Bottom line, apples and oranges. If your applications is easily parallelizable (i.e. doesn't require much communication between the nodes) you'd be stupid to piss away your money on a "real" supercomputer instead of a cluster. And vice versa.
...Sadly I think that beats my Volkswagen on all three
So come on, ante up. How many remember being awed at the mere sight of old Crays back in the day? Like the Cray-3? I remember the first time I saw a Cray .... thing was in an anti-static environment. To access it, one had to pass through an airlock and be "decharged" or "depolarized" etc. Basically they some how charged the air to get rid of static electricity. Then you had this system that was running *in* liquid! Take that "Oh I'm so cool cause I have a l337 haX0r water cooled CPU" overclockers
They (Cray) were so proud of this accomplishment that the upper portion of the cabinet was some kind of plexiglass so you could see the fluid as it moved, and moved wiring and what not with it. Very surreal feeling, almost like the thing was breathing.
And what about the Cray-1? Wasn't that a true testiment to 70's *art* and sculpture? The thing looks like some kind of freaky bus station bench with it's odd red and white panels and black base. Though, I don't know if they all looked like that, maybe you could get them in other colors?
Ahh .... those were the days.
"Genius may shine aloof and alone, like a star, but goodness is social, and it takes two men and God to make a Brother."
Actually, there is no reason to cluster a few of these. If you have a 2000 node xt3 (or t3e, paragon, blue-gene, cm5, insert mesh-structured mpp here) and a 4000 node xt3, you stick them together and make a 6000 node xt3. But that's just picking nits.
Curiously the xt3 IS about shaving dollars off the price. If you go read the origional whitepapers on the system, they go through EXTENSIVE cost-return analysis. They studied their (then-) current generation of cluster systems, as well as future linux/solaris/aix clusters, and rejected them as (interestingly) FAR TOO EXPENSIVE, once the administrative costs are factored in.
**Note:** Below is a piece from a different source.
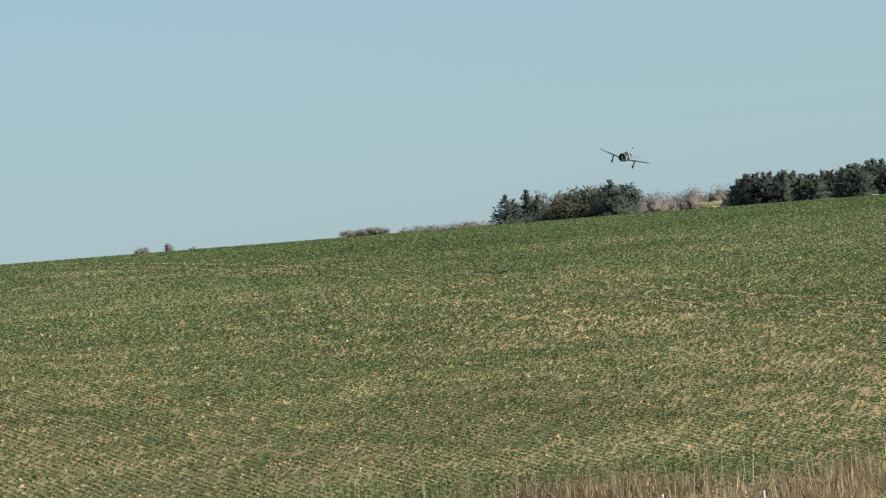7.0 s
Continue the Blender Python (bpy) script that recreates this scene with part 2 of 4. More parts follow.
# ---- the lie of the land ----
CREST_AZ = (-180, -60, -35, -28, -25, -20, -14, -8, 0, 20, 60, 180)
CREST_EL = (0.55, 0.55, 0.57, 0.81, 0.92, 1.05, 1.20, 1.28, 1.33, 1.35, 1.15, 0.55)
RIDGE_AZ = (-180, -60, -36, -33.5, -31.5, -29, -27.6, -25.9, -25.1, -24.85, -23.1, -22.8, -21.9, -21.1, -20.4, -19.5, -18.5, -17, -15.7, -14.6, -13.6, -12.6, -11.5, -10.2, -8.2, -7.6, -4.7, -2, -0.6, 1.9, 4, 7, 30, 180)
RIDGE_EL = (1.0, 1.5, 2.1, 2.29, 2.62, 2.77, 2.80, 2.89, 2.78, 2.54, 2.52, 2.62, 2.66, 2.55, 2.30, 2.33, 2.26, 2.12, 2.05, 2.05, 2.0, 1.83, 1.79, 1.74, 1.75, 1.68, 1.66, 1.58, 1.42, 1.40, 1.40, 1.36, 1.2, 1.0)


def smooth01(x):
    x = np.clip(x, 0, 1)
    return x * x * (3 - 2 * x)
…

They then looked at, and rejected, cray's vector solution, the X1. They then decided that the (amazingly) most cost effective solution was to underwrite cray's product development cycle on a wholey new product. Basically they asked for an update to the system they already had. (asci-red i.e. intel paragon++) Nobody was building such a thing. Since cray had a really strong similar product in the 90s. (T3D, T3E) the department of energy asked them to create an update. Some designs never die.
What I'm most interested in is the reliability. One of the biggest difficulties in the T3D engineering cycle was dealing with memory failure. red-storm is going to have 10,000 processors. Lets assume each has 2 banks time 3 dimms (chip-kill) of memory. That means there are 10,000 x 6 x 18 = 1 million+ memory chips in the system. IF 1/100th or a percent of these fail, that's still a lot of memory failures. How well are faults isolated? That's the big question for systems this big.
I'm also a little wary of cray's use of lustre. I've used lustre before, as well as other cluster-FSes. While I'm not aware of other filesystems that will scale to 700+ i/o nodes, I'm not confident in lustre. It's an immature product at best. (I don't mean to disparage the people working on it, it's a neat architecture, but it's a hard problem, and I'm not sure it's ready for prime-time.)